== DATA LINES
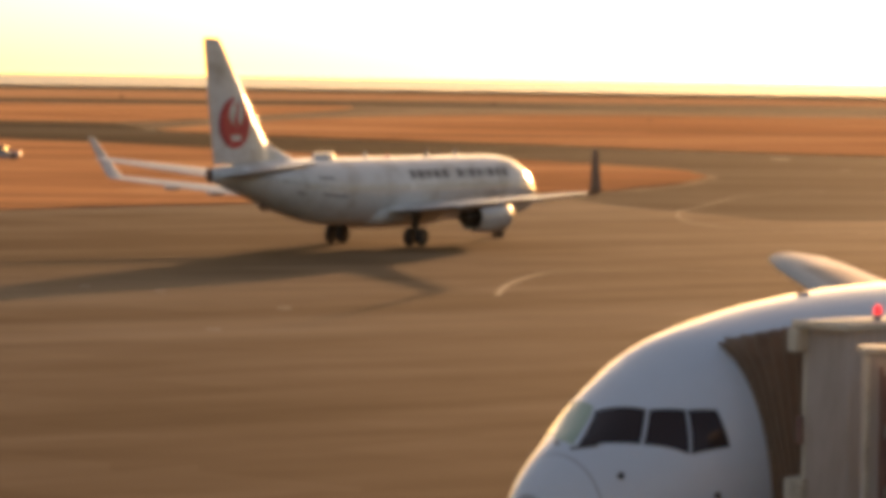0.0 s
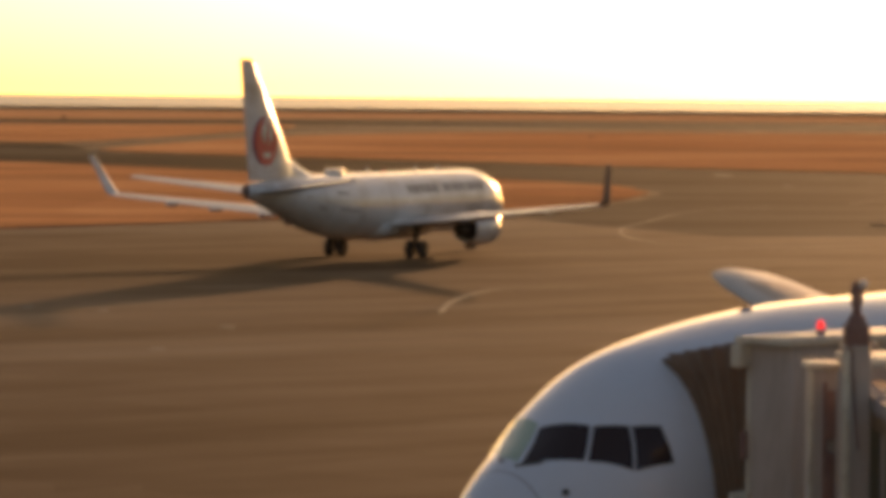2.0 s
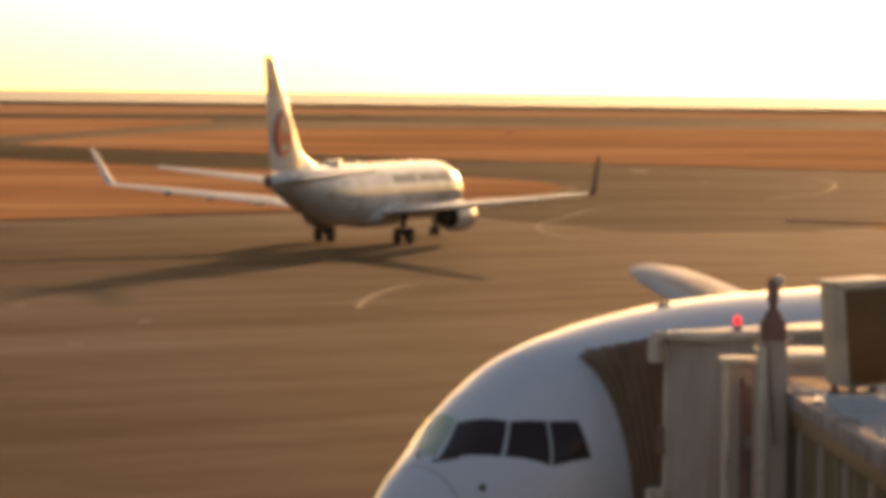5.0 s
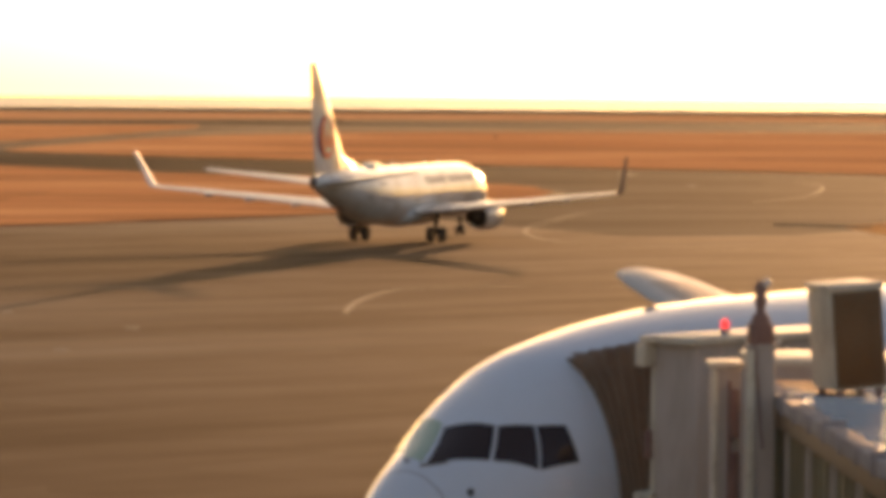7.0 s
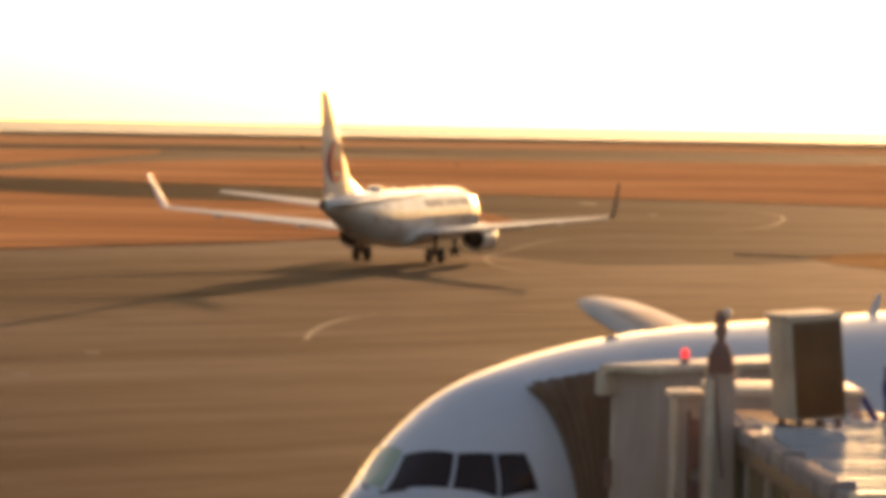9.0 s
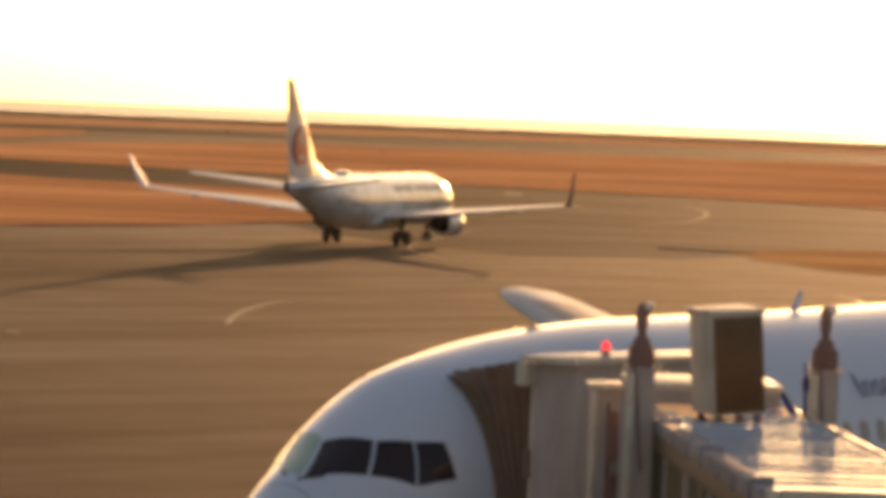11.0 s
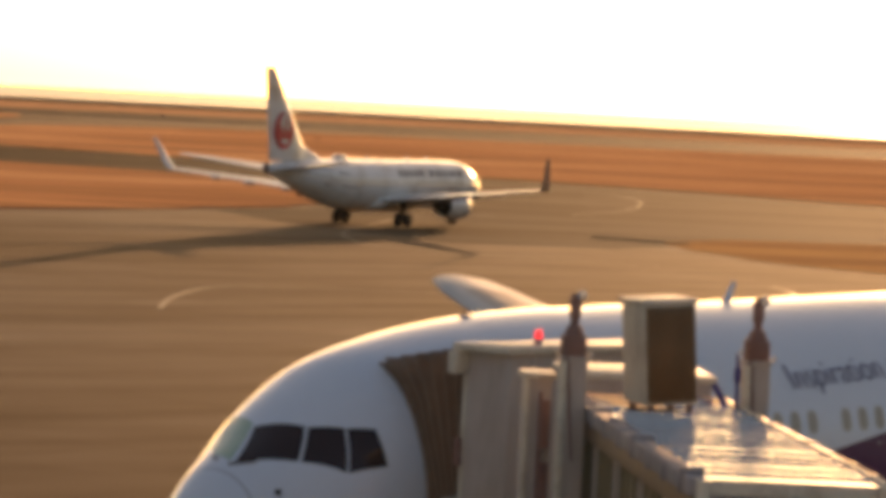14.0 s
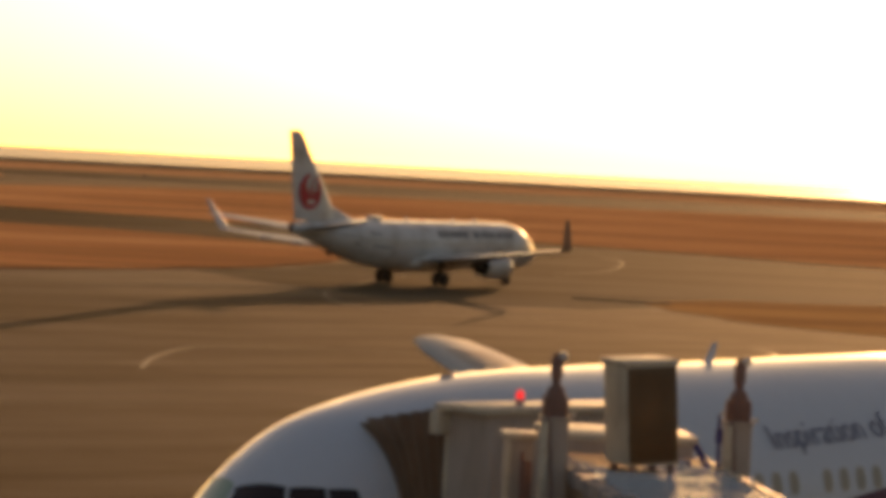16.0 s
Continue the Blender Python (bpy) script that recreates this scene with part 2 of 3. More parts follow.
====
### PROBLEM TO SOLVE
Every line of the material is to be quoted exactly, with no pictures carried over.

### EXERCISE RESPONSE
0.0 s
2.0 s
5.0 s
7.0 s
9.0 s
11.0 s
14.0 s
16.0 s
Continue the Blender Python (bpy) script that recreates this scene with part 2 of 3. More parts follow.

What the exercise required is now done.